■ **Exercise prompt**
Every line below is to be copied exactly, with the pictures left out.

— begin —

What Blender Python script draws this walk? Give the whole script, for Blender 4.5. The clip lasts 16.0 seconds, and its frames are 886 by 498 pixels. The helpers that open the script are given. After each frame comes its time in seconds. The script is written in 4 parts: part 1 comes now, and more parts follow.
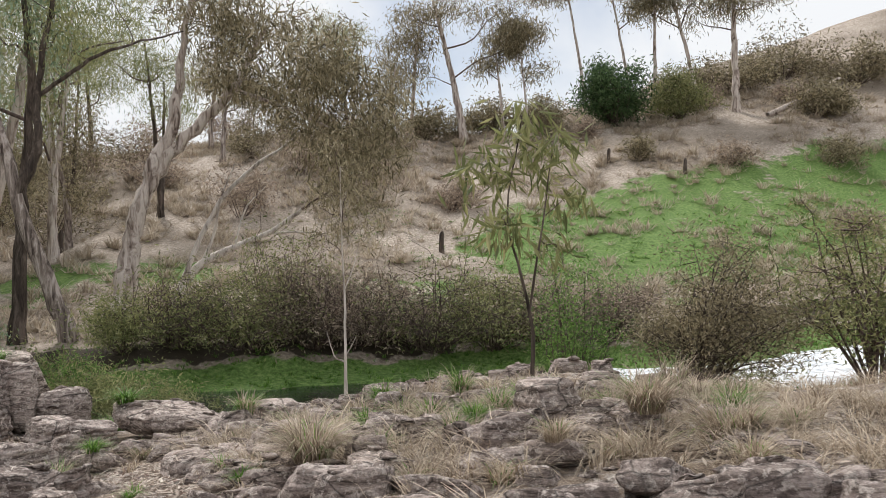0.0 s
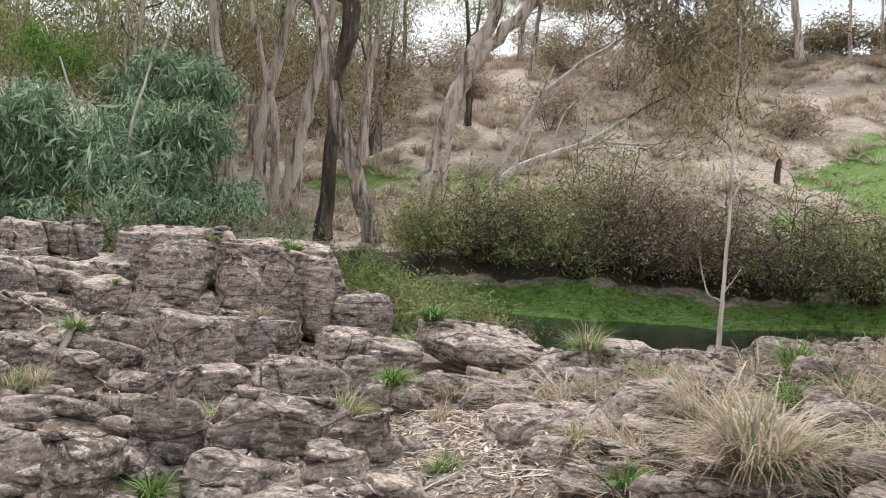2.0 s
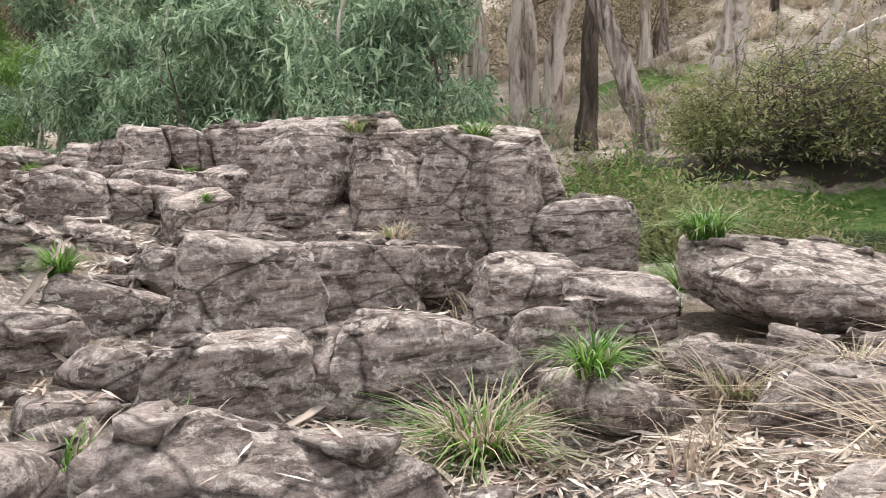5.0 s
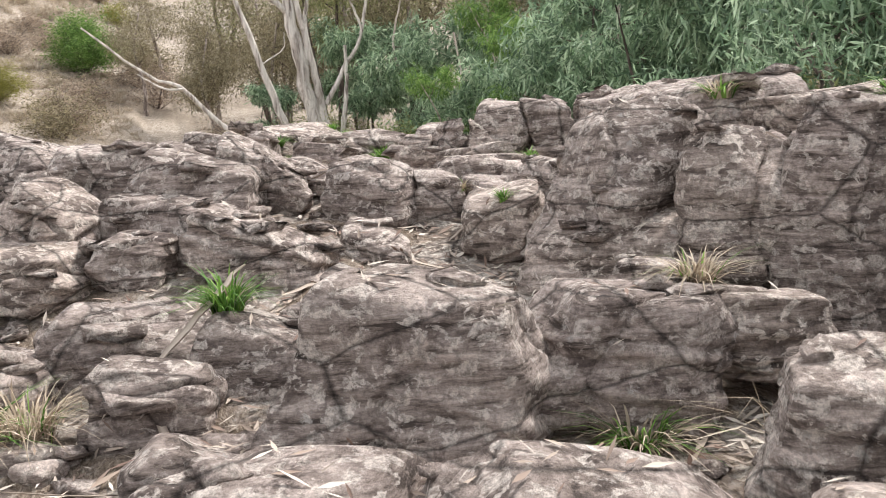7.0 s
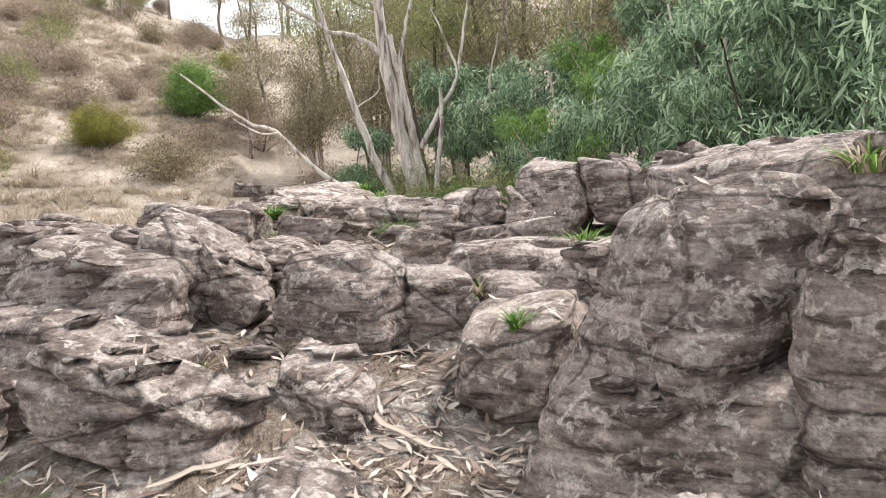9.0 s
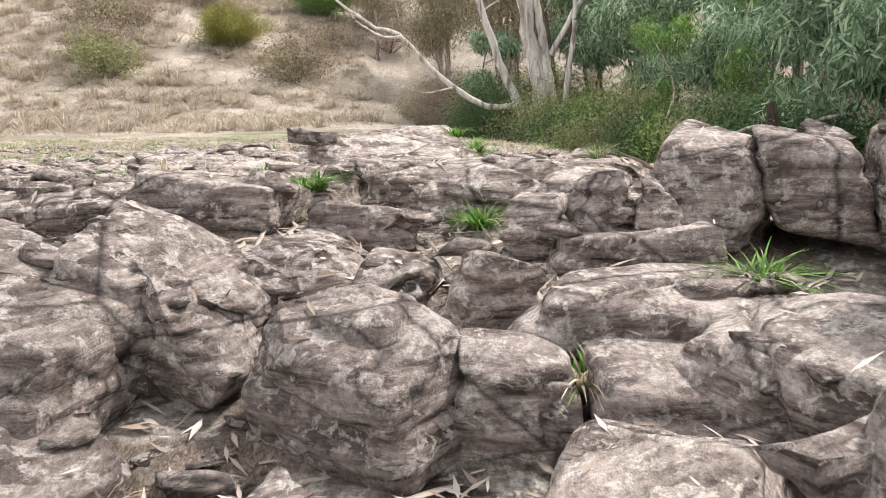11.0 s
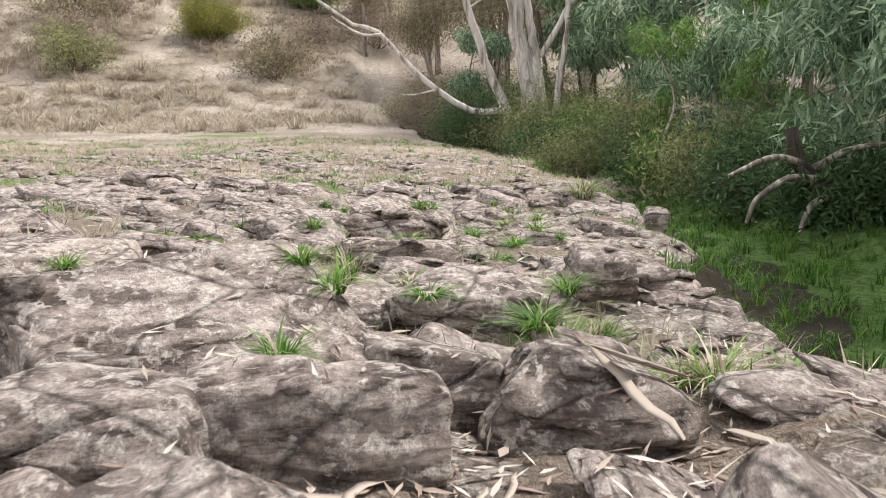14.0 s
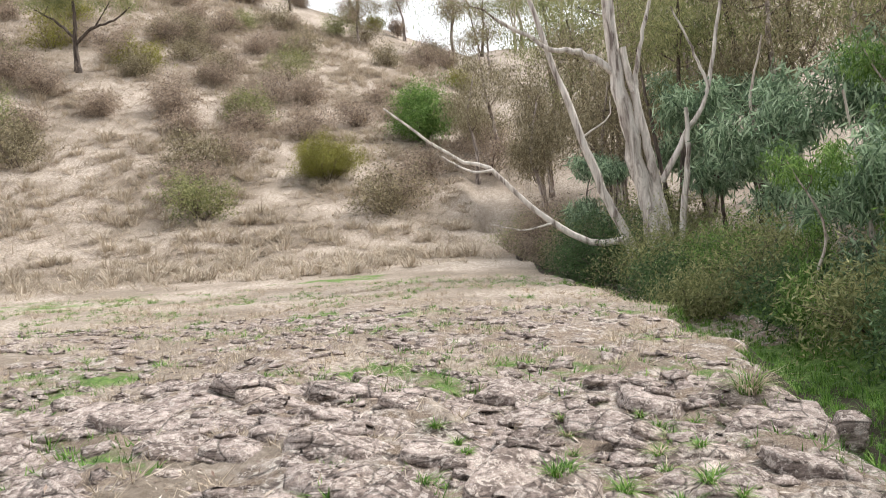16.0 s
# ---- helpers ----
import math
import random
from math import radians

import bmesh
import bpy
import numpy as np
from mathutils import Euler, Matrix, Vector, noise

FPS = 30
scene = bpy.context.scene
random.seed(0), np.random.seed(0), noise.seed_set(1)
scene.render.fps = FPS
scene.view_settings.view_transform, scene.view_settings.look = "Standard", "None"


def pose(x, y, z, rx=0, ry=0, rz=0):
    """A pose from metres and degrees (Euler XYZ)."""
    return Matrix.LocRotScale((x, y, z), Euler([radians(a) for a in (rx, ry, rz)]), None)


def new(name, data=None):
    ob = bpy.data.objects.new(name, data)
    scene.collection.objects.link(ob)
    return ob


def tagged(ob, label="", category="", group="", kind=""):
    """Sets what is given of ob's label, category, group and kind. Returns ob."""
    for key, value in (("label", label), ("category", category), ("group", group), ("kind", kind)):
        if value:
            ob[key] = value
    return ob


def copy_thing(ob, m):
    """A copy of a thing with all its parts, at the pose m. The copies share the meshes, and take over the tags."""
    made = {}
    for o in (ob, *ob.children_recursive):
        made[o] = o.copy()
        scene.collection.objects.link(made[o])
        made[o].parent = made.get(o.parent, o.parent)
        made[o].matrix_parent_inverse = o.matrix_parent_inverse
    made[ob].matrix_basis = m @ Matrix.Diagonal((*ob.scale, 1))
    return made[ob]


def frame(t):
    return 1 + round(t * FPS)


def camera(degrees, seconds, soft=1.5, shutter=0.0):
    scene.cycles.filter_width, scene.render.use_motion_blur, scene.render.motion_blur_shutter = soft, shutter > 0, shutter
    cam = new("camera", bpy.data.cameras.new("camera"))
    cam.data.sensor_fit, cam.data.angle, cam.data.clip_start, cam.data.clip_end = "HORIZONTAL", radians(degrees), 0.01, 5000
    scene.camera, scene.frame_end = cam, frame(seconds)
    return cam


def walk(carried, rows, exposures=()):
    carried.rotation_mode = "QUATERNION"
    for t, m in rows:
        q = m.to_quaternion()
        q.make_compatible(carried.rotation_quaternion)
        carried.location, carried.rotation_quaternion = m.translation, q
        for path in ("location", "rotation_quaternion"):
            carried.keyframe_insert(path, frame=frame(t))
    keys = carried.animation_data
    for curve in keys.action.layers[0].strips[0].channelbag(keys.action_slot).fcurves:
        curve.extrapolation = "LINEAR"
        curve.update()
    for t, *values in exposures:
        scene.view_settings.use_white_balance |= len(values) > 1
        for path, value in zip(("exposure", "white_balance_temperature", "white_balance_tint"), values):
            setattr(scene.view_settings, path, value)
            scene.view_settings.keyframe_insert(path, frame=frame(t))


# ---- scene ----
cam = camera(54.1, 16.0, soft=0.85, shutter=0.15)
METRES, EYE, TILT, LEAN, TURN = 20.0, 1.6, 2.0, 2.0, 0.0
ROWS = [
    (0.0, 0.0, 0.0, 0.0, -0.0, 0.0, 0.0),
    (0.5, -0.0188, 0.0456, -0.0048, 1.68, -0.71, -1.86),
    (1.0, -0.0377, 0.0911, -0.0126, 8.99, -1.99, -4.2),
    (1.5, -0.0543, 0.1354, -0.0187, 15.54, -3.87, -4.71),
    (2.0, -0.0741, 0.1716, -0.0244, 19.01, -5.43, -4.1),
    (2.5, -0.092, 0.214, -0.0333, 22.26, -7.84, -3.1),
    (3.0, -0.1075, 0.2479, -0.0379, 22.76, -8.68, -2.31),
    (5.5, -0.1369, 0.4093, -0.0696, 47.11, -11.88, 1.78),
    (6.0, -0.1445, 0.4334, -0.069, 57.07, -13.12, 2.18),
    (6.5, -0.1578, 0.4614, -0.0701, 63.63, -11.94, 4.17),
    (7.0, -0.1715, 0.492, -0.0689, 71.21, -11.15, 5.82),
    (7.5, -0.1862, 0.5083, -0.0672, 75.51, -11.99, 4.05),
    (8.0, -0.2108, 0.5208, -0.0682, 77.1, -10.33, 4.05),
    (8.5, -0.2312, 0.5377, -0.0706, 77.42, -8.4, 6.36),
    (9.0, -0.2539, 0.547, -0.067, 78.26, -7.81, 6.28),
    (11.5, -0.3662, 0.5797, -0.0574, 89.65, -13.94, 5.99),
    (12.0, -0.3901, 0.5858, -0.0566, 93.11, -11.73, 7.61),
    (12.5, -0.4121, 0.5876, -0.0518, 89.39, -10.84, 6.44),
    (13.0, -0.4327, 0.593, -0.0535, 86.39, -10.79, 6.22),
    (13.5, -0.4602, 0.6009, -0.0488, 85.45, -11.35, 5.77),
    (14.0, -0.4938, 0.6156, -0.0477, 86.72, -13.69, 4.56),
    (14.5, -0.5237, 0.6233, -0.0367, 92.25, -14.21, 5.28),
    (15.0, -0.5581, 0.6273, -0.0293, 98.79, -12.18, 8.16),
    (15.5, -0.5802, 0.6265, -0.0174, 96.82, -8.67, 8.34),
    (16.0, -0.5989, 0.6195, -0.0091, 94.02, -5.29, 8.49),
]
walk(cam, [(t, pose(0, 0, EYE, TILT, LEAN, TURN) @ pose(METRES * x, METRES * y, METRES * z, 90 + pitch, roll, yaw)) for t, x, y, z, yaw, pitch, roll in ROWS],
     exposures=[(0, -0.12), (0.5, -0.02), (1.5, 0.08), (3, 0.45), (5.5, 0.58), (9.0, 0.64), (12.5, 0.6), (14.5, 0.36), (16.0, 0.38)])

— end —

■ **Task answer**
What Blender Python script draws this walk? Give the whole script, for Blender 4.5. The clip lasts 16.0 seconds, and its frames are 886 by 498 pixels. The helpers that open the script are given. After each frame comes its time in seconds. The script is written in 4 parts: part 1 comes now, and more parts follow.
0.0 s
2.0 s
5.0 s
7.0 s
9.0 s
11.0 s
14.0 s
16.0 s
# ---- helpers ----
import math
import random
from math import radians

import bmesh
import bpy
import numpy as np
from mathutils import Euler, Matrix, Vector, noise

FPS = 30
scene = bpy.context.scene
random.seed(0), np.random.seed(0), noise.seed_set(1)
scene.render.fps = FPS
scene.view_settings.view_transform, scene.view_settings.look = "Standard", "None"


def pose(x, y, z, rx=0, ry=0, rz=0):
    """A pose from metres and degrees (Euler XYZ)."""
    return Matrix.LocRotScale((x, y, z), Euler([radians(a) for a in (rx, ry, rz)]), None)


def new(name, data=None):
    ob = bpy.data.objects.new(name, data)
    scene.collection.objects.link(ob)
    return ob


def tagged(ob, label="", category="", group="", kind=""):
    """Sets what is given of ob's label, category, group and kind. Returns ob."""
    for key, value in (("label", label), ("category", category), ("group", group), ("kind", kind)):
        if value:
            ob[key] = value
    return ob


def copy_thing(ob, m):
    """A copy of a thing with all its parts, at the pose m. The copies share the meshes, and take over the tags."""
    made = {}
    for o in (ob, *ob.children_recursive):
        made[o] = o.copy()
        scene.collection.objects.link(made[o])
        made[o].parent = made.get(o.parent, o.parent)
        made[o].matrix_parent_inverse = o.matrix_parent_inverse
    made[ob].matrix_basis = m @ Matrix.Diagonal((*ob.scale, 1))
    return made[ob]


def frame(t):
    return 1 + round(t * FPS)


def camera(degrees, seconds, soft=1.5, shutter=0.0):
    scene.cycles.filter_width, scene.render.use_motion_blur, scene.render.motion_blur_shutter = soft, shutter > 0, shutter
    cam = new("camera", bpy.data.cameras.new("camera"))
    cam.data.sensor_fit, cam.data.angle, cam.data.clip_start, cam.data.clip_end = "HORIZONTAL", radians(degrees), 0.01, 5000
    scene.camera, scene.frame_end = cam, frame(seconds)
    return cam


def walk(carried, rows, exposures=()):
    carried.rotation_mode = "QUATERNION"
    for t, m in rows:
        q = m.to_quaternion()
        q.make_compatible(carried.rotation_quaternion)
        carried.location, carried.rotation_quaternion = m.translation, q
        for path in ("location", "rotation_quaternion"):
            carried.keyframe_insert(path, frame=frame(t))
    keys = carried.animation_data
    for curve in keys.action.layers[0].strips[0].channelbag(keys.action_slot).fcurves:
        curve.extrapolation = "LINEAR"
        curve.update()
    for t, *values in exposures:
        scene.view_settings.use_white_balance |= len(values) > 1
        for path, value in zip(("exposure", "white_balance_temperature", "white_balance_tint"), values):
            setattr(scene.view_settings, path, value)
            scene.view_settings.keyframe_insert(path, frame=frame(t))


# ---- scene ----
cam = camera(54.1, 16.0, soft=0.85, shutter=0.15)
METRES, EYE, TILT, LEAN, TURN = 20.0, 1.6, 2.0, 2.0, 0.0
ROWS = [
    (0.0, 0.0, 0.0, 0.0, -0.0, 0.0, 0.0),
    (0.5, -0.0188, 0.0456, -0.0048, 1.68, -0.71, -1.86),
    (1.0, -0.0377, 0.0911, -0.0126, 8.99, -1.99, -4.2),
    (1.5, -0.0543, 0.1354, -0.0187, 15.54, -3.87, -4.71),
    (2.0, -0.0741, 0.1716, -0.0244, 19.01, -5.43, -4.1),
    (2.5, -0.092, 0.214, -0.0333, 22.26, -7.84, -3.1),
    (3.0, -0.1075, 0.2479, -0.0379, 22.76, -8.68, -2.31),
    (5.5, -0.1369, 0.4093, -0.0696, 47.11, -11.88, 1.78),
    (6.0, -0.1445, 0.4334, -0.069, 57.07, -13.12, 2.18),
    (6.5, -0.1578, 0.4614, -0.0701, 63.63, -11.94, 4.17),
    (7.0, -0.1715, 0.492, -0.0689, 71.21, -11.15, 5.82),
    (7.5, -0.1862, 0.5083, -0.0672, 75.51, -11.99, 4.05),
    (8.0, -0.2108, 0.5208, -0.0682, 77.1, -10.33, 4.05),
    (8.5, -0.2312, 0.5377, -0.0706, 77.42, -8.4, 6.36),
    (9.0, -0.2539, 0.547, -0.067, 78.26, -7.81, 6.28),
    (11.5, -0.3662, 0.5797, -0.0574, 89.65, -13.94, 5.99),
    (12.0, -0.3901, 0.5858, -0.0566, 93.11, -11.73, 7.61),
    (12.5, -0.4121, 0.5876, -0.0518, 89.39, -10.84, 6.44),
    (13.0, -0.4327, 0.593, -0.0535, 86.39, -10.79, 6.22),
    (13.5, -0.4602, 0.6009, -0.0488, 85.45, -11.35, 5.77),
    (14.0, -0.4938, 0.6156, -0.0477, 86.72, -13.69, 4.56),
    (14.5, -0.5237, 0.6233, -0.0367, 92.25, -14.21, 5.28),
    (15.0, -0.5581, 0.6273, -0.0293, 98.79, -12.18, 8.16),
    (15.5, -0.5802, 0.6265, -0.0174, 96.82, -8.67, 8.34),
    (16.0, -0.5989, 0.6195, -0.0091, 94.02, -5.29, 8.49),
]
walk(cam, [(t, pose(0, 0, EYE, TILT, LEAN, TURN) @ pose(METRES * x, METRES * y, METRES * z, 90 + pitch, roll, yaw)) for t, x, y, z, yaw, pitch, roll in ROWS],
     exposures=[(0, -0.12), (0.5, -0.02), (1.5, 0.08), (3, 0.45), (5.5, 0.58), (9.0, 0.64), (12.5, 0.6), (14.5, 0.36), (16.0, 0.38)])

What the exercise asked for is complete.